Schools face off in ping-pong championship

Feb 01, 2018 08:00AM ● By Greg James

Granger team members Rachel Gardner (right) and Emil Seyidov get some practice time in before the first-ever state table tennis championship. (Greg James/City Journals)

As a competitor with asthma, many sports are difficult for Rachel Gardner to participate in, but she has found one that is social, competitive and fun—table tennis.

“I played a bit last year, but this year I started getting more interested in playing. I saw a friend playing in the library and thought it looked fun. It is hard to play with my asthma, but I have surprising stamina and it helps me feel better. This is a sport I enjoy,” said Gardner, a member of the Granger High School table tennis club.

The first state invitational table tennis tournament was held at Granger High School Jan. 13. Participants from several Utah high schools played for the chance to win an initial state title.

“These student athletes are just as much competitors as our basketball or football players,” Granger High School’s club director and math teacher Walter Poelzing said. “Table tennis is popular all around the world. It is an international sport, some of our Granger club’s parents are immigrants from other countries.”

Table tennis is one of the top sports played around the world. In Utah it has seen substantial growth.

“It gives students that do not fit the traditional sports mold an opportunity to showcase their talents in a state-level tournament. I have been surprised at the schools that have expressed interest. We expected about 40 participants. It will continue to grow,” Poelzing said.

Schools from as far north as Syracuse and south as American Fork were represented. The tournament also included players from Brighton, Cottonwood, Taylorsville, Itineris Early College and Granger high schools. The Lancers boast the largest table tennis club in the state. They have 15-20 active weekly players. 

“I have a passion for this sport. I understand what it takes to get better, and I hope these students can get better and enjoy it. In Europe it is part of the curriculum. I want our kids to have that opportunity,” Poelzing said.
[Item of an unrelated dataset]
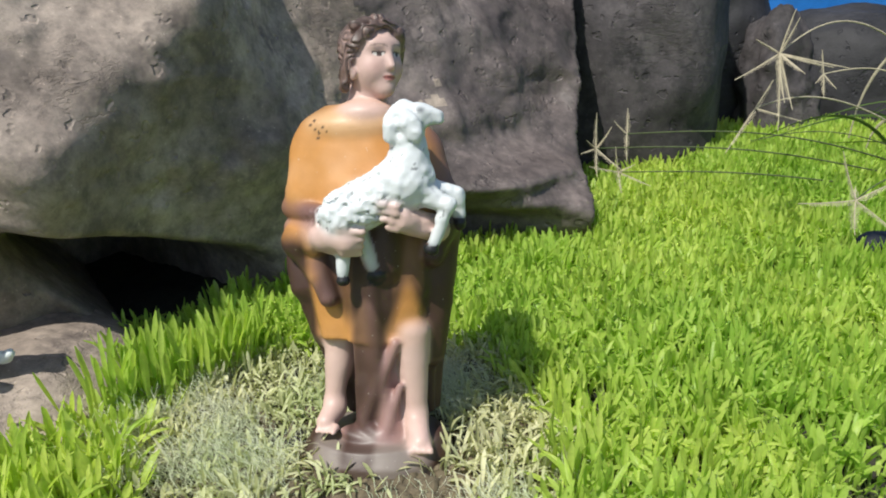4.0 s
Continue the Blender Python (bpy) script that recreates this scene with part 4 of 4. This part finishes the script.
stuff("withered_grass", blades(13000, 103, (-0.22, 0.16, 0.03, 0.36), trampled_keep, 0.026, 0.0025, 1.2, 0.75, soil_height), M_WITHER, "flattened yellow-grey withered sprouts round the shepherd", "grass")


def mould():
    g = np.random.default_rng(104)
    n = 40000
    x, y = g.uniform(-0.2, 0.15, n), g.uniform(0.05, 0.35, n)
    spread = fbm(np.stack([x, y, 0 * x], -1), 0.035, 2, 68)
    ok = (clearing(x, y) < 1.15) & (spread > 0.08) & (inside_ellipse(x, y, (0.0, 0.162), (0.058, 0.050)) > 1)
    x, y = x[ok], y[ok]
    n = len(x)
    rows = 6
    p = np.zeros((n, rows, 3))
    p[:, 0] = np.stack([x, y, soil_height(x, y) + g.uniform(0.001, 0.022, n) * np.clip(spread[ok] * 2.5, 0.2, 1)], -1)
    d = g.normal(0, 1, (n, 3)) * (1, 1, 0.45)
    for k in range(1, rows):
        d = d / np.linalg.norm(d, axis=1)[:, None]
        p[:, k] = p[:, k - 1] + d * g.uniform(0.0025, 0.0055, n)[:, None]
        p[:, k, 2] = np.maximum(p[:, k, 2], soil_height(p[:, k, 0], p[:, k, 1]) + 0.001)
        d = d + g.normal(0, 0.38, (n, 3)) * (1, 1, 0.6)
    w = np.array((0.00014, 0, 0.00008))
    v = np.stack([p - w, p + w], 2).reshape(-1, 3)
    i = np.arange(rows * 2).reshape(rows, 2)
    q = np.stack([i[:-1, 0], i[:-1, 1], i[1:, 1], i[1:, 0]], -1)
    quads = (q[None] + (np.arange(n) * rows * 2)[:, None, None]).reshape(-1, 4)
    me = mesh_from("grey_mould", v, quads, M_MOULD)
    value(me, "along", np.ones(len(v)))
    tagged(new("grey_mould", me), "cottony grey mould threads over the withered sprouts", "mould", kind="stuff")


mould()


def clods():
    g = np.random.default_rng(105)
    bm = bmesh.new()
    bmesh.ops.create_icosphere(bm, subdivisions=2, radius=1)
    sv = np.array([q.co for q in bm.verts])
    sf = np.array([[q.index for q in f.verts] for f in bm.faces])
    bm.free()
    loose = [(g.uniform(-0.16, 0.11), g.uniform(0.06, 0.33), g.uniform(0.0015, 0.0050)) for _ in range(700)]
    loose += [(g.normal(-0.01, 0.06), g.normal(0.115, 0.022), g.uniform(0.0015, 0.0062)) for _ in range(800)]
    damp = []
    for gx_, gy_, gr in GAPS:
        damp += [(gx_ + g.normal(0, gr * 0.5), gy_ + g.normal(0, gr * 0.6), g.uniform(0.001, 0.0035)) for _ in range(40)]
    for spots, mat, label in ((loose, M_CRUMB, "loose brown soil crumbs round the shepherd"), (damp, M_SOIL, "dark damp soil crumbs among the sprouts")):
        vs, fs, count = [], [], 0
        for x, y, r in spots:
            if inside_ellipse(x, y, (-0.004, 0.172), (0.048, 0.036)) < 1:
                continue
            v = sv * (1 + 0.25 * fbm(sv + g.uniform(0, 50), 0.8, 2, 7))[:, None] * r * g.uniform(0.7, 1.2, 3) + (x, y, float(soil_height(np.array([x]), np.array([y]))[0]) + r * 0.35)
            vs.append(v)
            fs.append(sf + count)
            count += len(v)
        tagged(new("soil_crumbs", mesh_from("soil_crumbs", np.concatenate(vs), np.concatenate(fs), mat)), label, "soil", kind="stuff")


clods()


def dew():
    """Water beads on some of the blade tips."""
    g = np.random.default_rng(106)
    m, nt, b = material("water")
    b.inputs["Base Color"].default_value = (0.95, 1.0, 0.95, 1)
    b.inputs["Roughness"].default_value = 0.02
    b.inputs["IOR"].default_value = 1.33
    b.inputs["Transmission Weight"].default_value = 1.0
    bm = bmesh.new()
    bmesh.ops.create_icosphere(bm, subdivisions=2, radius=1)
    sv = np.array([q.co for q in bm.verts])
    sf = np.array([[q.index for q in f.verts] for f in bm.faces])
    bm.free()
    pick = tips[(tips[:, 0] > -0.1) & (tips[:, 0] < 0.85) & (tips[:, 1] > -0.1) & (tips[:, 1] < 0.6)]
    pick = pick[g.choice(len(pick), 3200, replace=False)]
    r = g.uniform(0.0007, 0.0016, len(pick))
    v = (pick[:, None] + sv[None] * r[:, None, None] * (1, 1, 1.1)).reshape(-1, 3)
    f = (sf[None] + (np.arange(len(pick)) * len(sv))[:, None, None]).reshape(-1, 3)
    tagged(new("dew_drops", mesh_from("dew_drops", v, f, m)), "clear dew drops on the blade tips", "water drops", kind="stuff")


dew()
The participants were able to play in either the hard bat paddle tournament, open paddle tournament or both. The student athletes competed in the first round and based on their performance were split up into divisions based on ability. 
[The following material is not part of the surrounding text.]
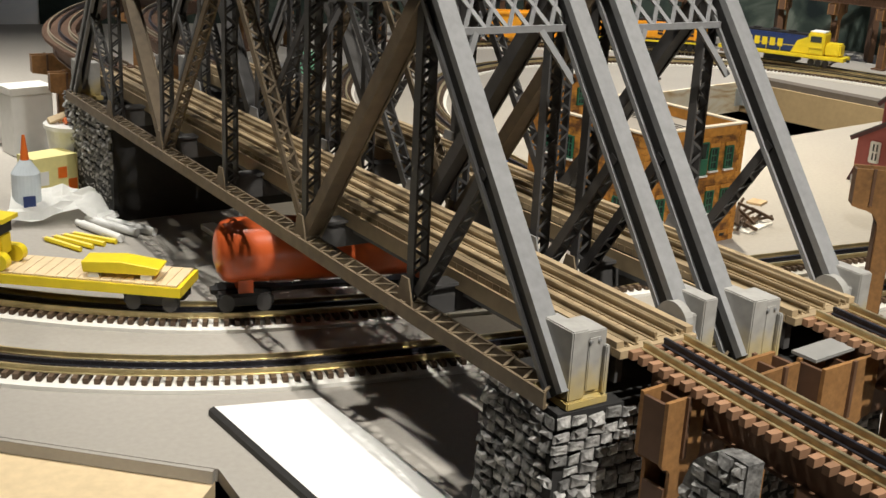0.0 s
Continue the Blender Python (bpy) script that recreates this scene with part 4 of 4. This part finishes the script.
def hopper(line, s0, length, mat, label, bars):
    e = stand("covered_hopper", label, "freight car", line, s0, length, "freight train")
    h = length / 2
    out = [(-h + 0.012, 0.03), (-h + 0.035, 0.018), (h - 0.035, 0.018), (h - 0.012, 0.03), (h - 0.004, 0.068), (-h + 0.004, 0.068)]
    part("body", plate(B(), out, 0.052), mat, e)
    bm = box(B(), -h, h, -0.029, 0.029, 0.0682, 0.0725)
    box(bm, -h + 0.02, h - 0.02, -0.006, 0.006, 0.0727, 0.076)
    part("roof", bm, mat, e)
    part("sill", box(B(), -h, h, -0.0275, 0.0275, 0.0145, 0.0178), mat, e)
    for s in (-1, 1):
        for x in (-h + 0.004, h - 0.004):
            part("corner_post", box(B(), x - 0.002, x + 0.002, s * 0.026 - 0.002, s * 0.026 + 0.002, 0.0179, 0.068), mat, e)
        for i in range(bars):
            x = -0.04 + i * 0.0105 + (0.008 if i > bars // 2 else 0)
            part("marking_bar", box(B(), x, x + 0.008, *sorted((s * 0.0261, s * 0.0266)), 0.048, 0.057), BLACK, e)
    for i in range(3):
        x = -h * 0.45 + i * h * 0.45
        bm = B()
        hexa(bm, [(x - 0.01, -0.012, 0.004), (x + 0.01, -0.012, 0.004), (x + 0.01, 0.012, 0.004), (x - 0.01, 0.012, 0.004), (x - 0.022, -0.024, 0.0144), (x + 0.022, -0.024, 0.0144), (x + 0.022, 0.024, 0.0144), (x - 0.022, 0.024, 0.0144)])
        part("hopper_chute", bm, mat, e)
    truck(e, -h + 0.035, BLACK)
    truck(e, h - 0.035, BLACK)
    for s in (-1, 1):
        part("coupler", box(B(), *sorted((s * h, s * (h + 0.008))), -0.003, 0.003, 0.015, 0.02), BLACK, e)


end = min(range(len(LINE_OUT)), key=lambda i: (LINE_OUT[i].xy - Vector((2.055, 1.74))).length) / 100 + 0.08
locomotive(LINE_OUT, end - 0.355, 0.355, YELLOW, BLUE, 1, "yellow and dark blue diesel locomotive with silver trucks on the loop", SILVER)
locomotive(LINE_OUT, end - 0.735, 0.355, AMBER, AMBER, -1, "amber and black diesel locomotive coupled behind the lead engine", BLACK)
hopper(LINE_OUT, end - 1.06, 0.30, AMBER, "bright orange covered hopper car on the loop track", 7)
hopper(LINE_OUT, end - 1.385, 0.30, CARGREY, "grey covered hopper car on the loop track", 0)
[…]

“I have been playing for a while. My friends got me involved,” Granger High student Emil Seyidov said.

“I think staying focused on the ball is most important. If you can’t do that then you don’t hit it very well. It is also important to stay calm.” 

The tournament was divided by experience level. Even those without much playing background were learning and enjoying the game together.
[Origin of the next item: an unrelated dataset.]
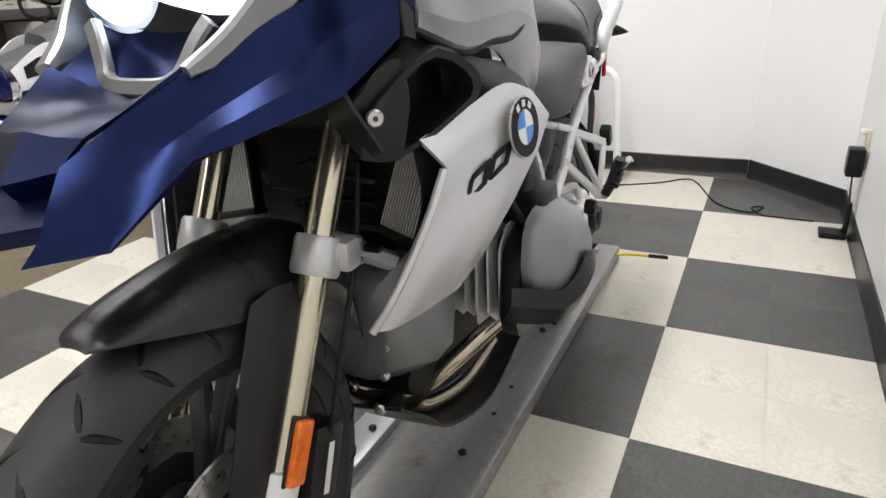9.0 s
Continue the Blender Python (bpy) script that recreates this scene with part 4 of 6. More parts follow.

“I have only played for about six months. At Itineris (high school) our seminary building has a table and we started playing about once a week. It is interesting at all the different strategies you can use to win,” Jared Gordon said. (Itineris Early College High School is in West Jordan)

Game strategies include serving areas, lobbing returns and spinning your shots. The game can change from one hit to another.

“Anyone interested in getting in shape and playing the game should try it out. There are clubs and tournaments all around. It even helps me in school to stay dedicated and get good grades,” Seyidov said.

Salt Lake City Table Tennis Club and Paddle Palace donated equipment and money to support the tournament.

In December, Seyidov, Armando Meneses and Dilyn Poeut won the Granger winter tournament. They also hosted a Granite School District tournament in October.

“Most of the kids start playing in their garage or basement. There are several clubs around the country. They are just not well organized. I want to have a U.S. citizen win a world championship. That would be great,” Poelzing said.